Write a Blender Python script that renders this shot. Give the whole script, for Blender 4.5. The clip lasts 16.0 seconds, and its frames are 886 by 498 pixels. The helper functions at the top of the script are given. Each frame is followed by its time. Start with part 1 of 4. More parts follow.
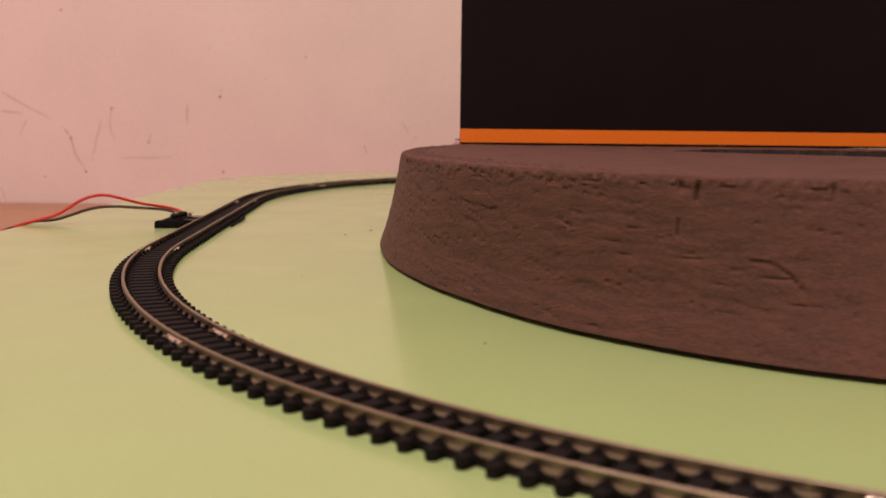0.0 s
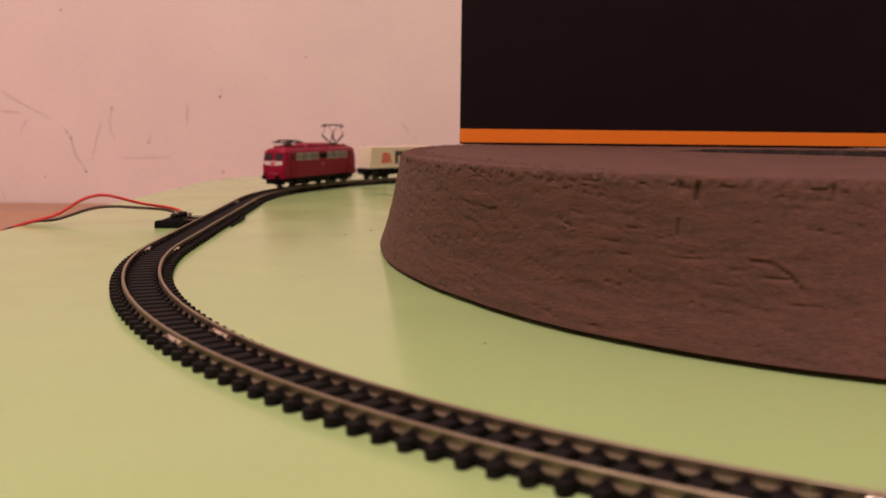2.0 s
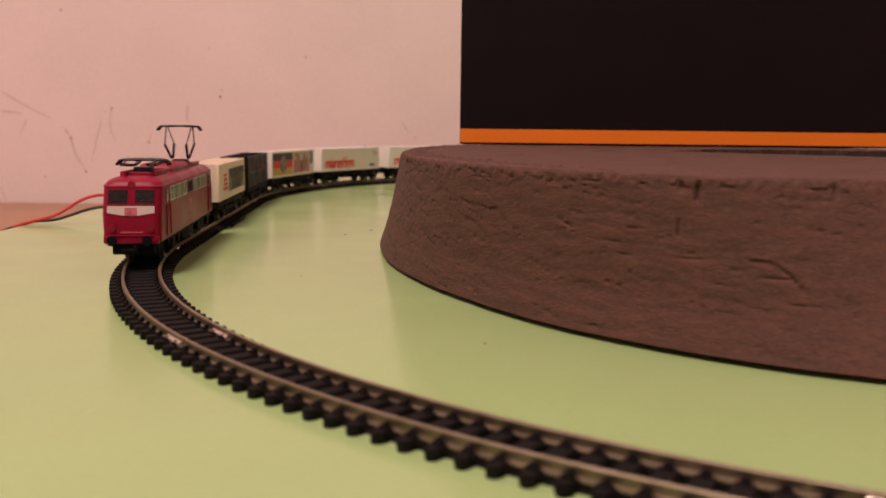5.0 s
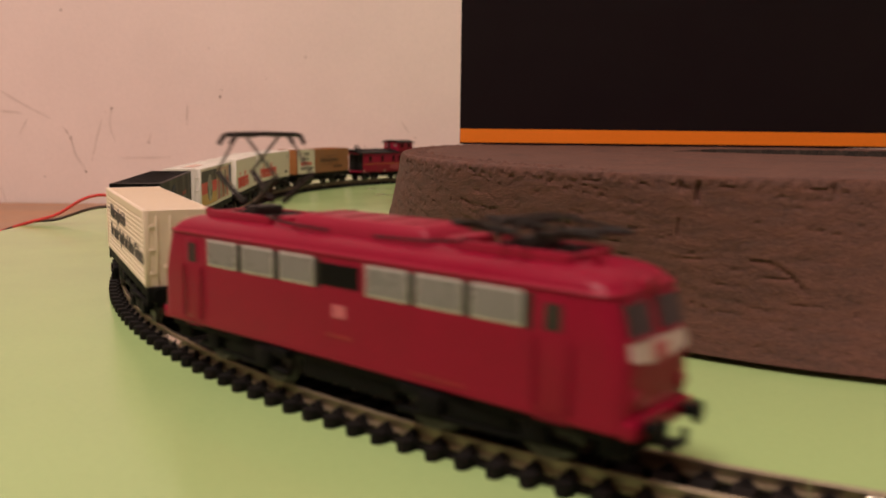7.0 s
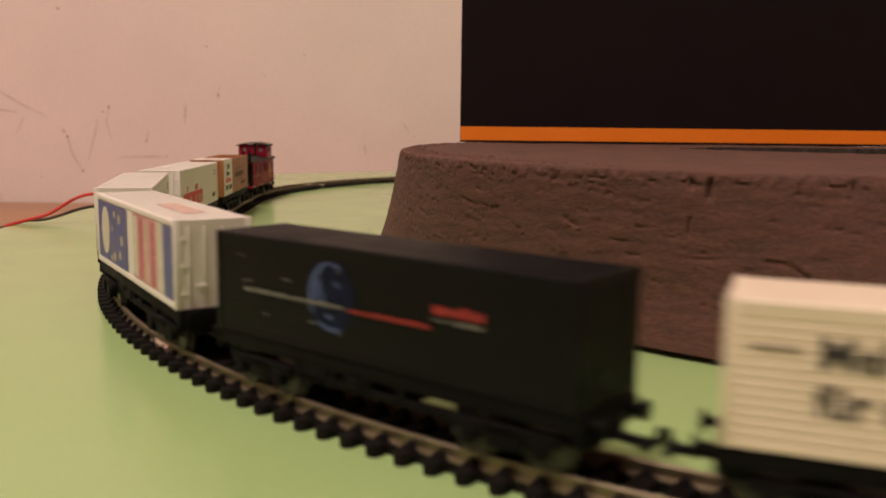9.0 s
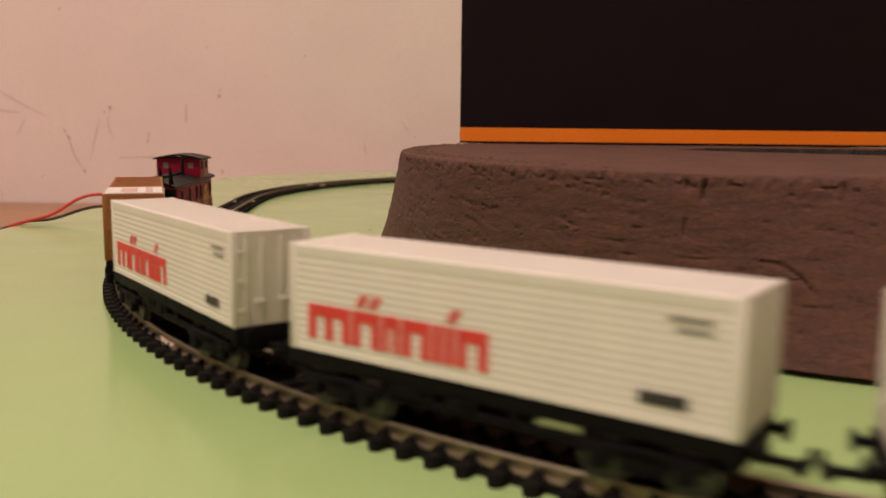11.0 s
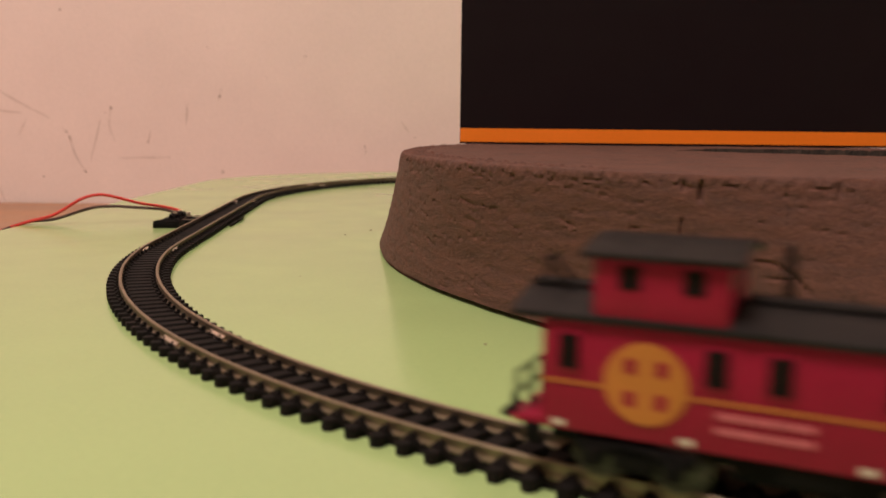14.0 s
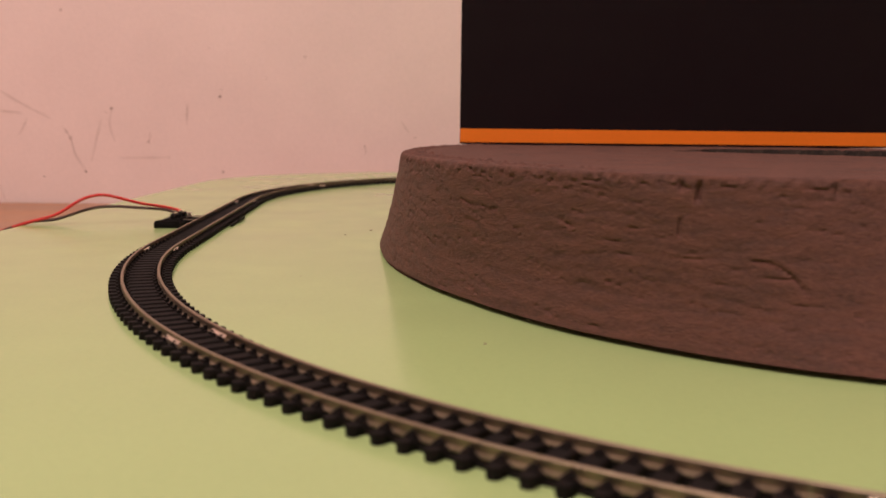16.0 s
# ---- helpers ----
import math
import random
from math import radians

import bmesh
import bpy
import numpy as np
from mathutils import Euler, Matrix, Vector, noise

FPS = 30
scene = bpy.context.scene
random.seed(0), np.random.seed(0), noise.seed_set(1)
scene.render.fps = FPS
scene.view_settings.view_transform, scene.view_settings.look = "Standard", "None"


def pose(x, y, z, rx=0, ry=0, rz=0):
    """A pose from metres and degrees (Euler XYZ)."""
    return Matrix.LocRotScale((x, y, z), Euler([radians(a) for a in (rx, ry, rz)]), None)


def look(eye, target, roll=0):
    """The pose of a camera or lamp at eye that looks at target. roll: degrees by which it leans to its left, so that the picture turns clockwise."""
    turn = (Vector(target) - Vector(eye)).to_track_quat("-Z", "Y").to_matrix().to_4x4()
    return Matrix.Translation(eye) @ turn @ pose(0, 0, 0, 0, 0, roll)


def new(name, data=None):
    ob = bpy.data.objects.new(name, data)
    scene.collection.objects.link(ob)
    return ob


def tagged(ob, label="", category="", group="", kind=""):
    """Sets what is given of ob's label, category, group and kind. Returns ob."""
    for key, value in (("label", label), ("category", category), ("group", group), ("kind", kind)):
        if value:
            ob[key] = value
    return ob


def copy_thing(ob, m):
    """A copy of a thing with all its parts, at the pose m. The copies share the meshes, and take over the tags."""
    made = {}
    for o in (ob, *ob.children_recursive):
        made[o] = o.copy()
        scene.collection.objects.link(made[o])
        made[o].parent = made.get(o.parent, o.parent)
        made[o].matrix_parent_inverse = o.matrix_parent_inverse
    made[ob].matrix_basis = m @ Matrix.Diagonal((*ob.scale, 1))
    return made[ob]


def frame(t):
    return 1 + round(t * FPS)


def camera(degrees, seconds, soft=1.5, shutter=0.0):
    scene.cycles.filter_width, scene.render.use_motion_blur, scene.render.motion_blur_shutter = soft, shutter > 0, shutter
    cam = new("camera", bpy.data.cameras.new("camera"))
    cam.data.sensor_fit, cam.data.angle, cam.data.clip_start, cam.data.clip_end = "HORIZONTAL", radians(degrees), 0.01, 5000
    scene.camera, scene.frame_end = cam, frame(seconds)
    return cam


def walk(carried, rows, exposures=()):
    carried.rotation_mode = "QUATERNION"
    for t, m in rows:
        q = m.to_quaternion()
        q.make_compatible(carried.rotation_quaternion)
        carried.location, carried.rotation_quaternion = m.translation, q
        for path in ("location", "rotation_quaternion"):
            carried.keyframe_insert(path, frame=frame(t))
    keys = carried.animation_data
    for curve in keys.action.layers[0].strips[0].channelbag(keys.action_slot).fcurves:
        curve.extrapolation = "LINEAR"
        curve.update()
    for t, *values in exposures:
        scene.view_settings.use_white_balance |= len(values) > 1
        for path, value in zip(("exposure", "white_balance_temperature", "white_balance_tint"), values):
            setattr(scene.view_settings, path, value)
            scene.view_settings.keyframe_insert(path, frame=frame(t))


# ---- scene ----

= = = = =

SHORT TASK: Your task is to reproduce exactly the lines from the start of the data above through the line containing "made[o] = o.copy()", leaving every picture out.

RESULT:
Write a Blender Python script that renders this shot. Give the whole script, for Blender 4.5. The clip lasts 16.0 seconds, and its frames are 886 by 498 pixels. The helper functions at the top of the script are given. Each frame is followed by its time. Start with part 1 of 4. More parts follow.
0.0 s
2.0 s
5.0 s
7.0 s
9.0 s
11.0 s
14.0 s
16.0 s
# ---- helpers ----
import math
import random
from math import radians

import bmesh
import bpy
import numpy as np
from mathutils import Euler, Matrix, Vector, noise

FPS = 30
scene = bpy.context.scene
random.seed(0), np.random.seed(0), noise.seed_set(1)
scene.render.fps = FPS
scene.view_settings.view_transform, scene.view_settings.look = "Standard", "None"


def pose(x, y, z, rx=0, ry=0, rz=0):
    """A pose from metres and degrees (Euler XYZ)."""
    return Matrix.LocRotScale((x, y, z), Euler([radians(a) for a in (rx, ry, rz)]), None)


def look(eye, target, roll=0):
    """The pose of a camera or lamp at eye that looks at target. roll: degrees by which it leans to its left, so that the picture turns clockwise."""
    turn = (Vector(target) - Vector(eye)).to_track_quat("-Z", "Y").to_matrix().to_4x4()
    return Matrix.Translation(eye) @ turn @ pose(0, 0, 0, 0, 0, roll)


def new(name, data=None):
    ob = bpy.data.objects.new(name, data)
    scene.collection.objects.link(ob)
    return ob


def tagged(ob, label="", category="", group="", kind=""):
    """Sets what is given of ob's label, category, group and kind. Returns ob."""
    for key, value in (("label", label), ("category", category), ("group", group), ("kind", kind)):
        if value:
            ob[key] = value
    return ob


def copy_thing(ob, m):
    """A copy of a thing with all its parts, at the pose m. The copies share the meshes, and take over the tags."""
    made = {}
    for o in (ob, *ob.children_recursive):
        made[o] = o.copy()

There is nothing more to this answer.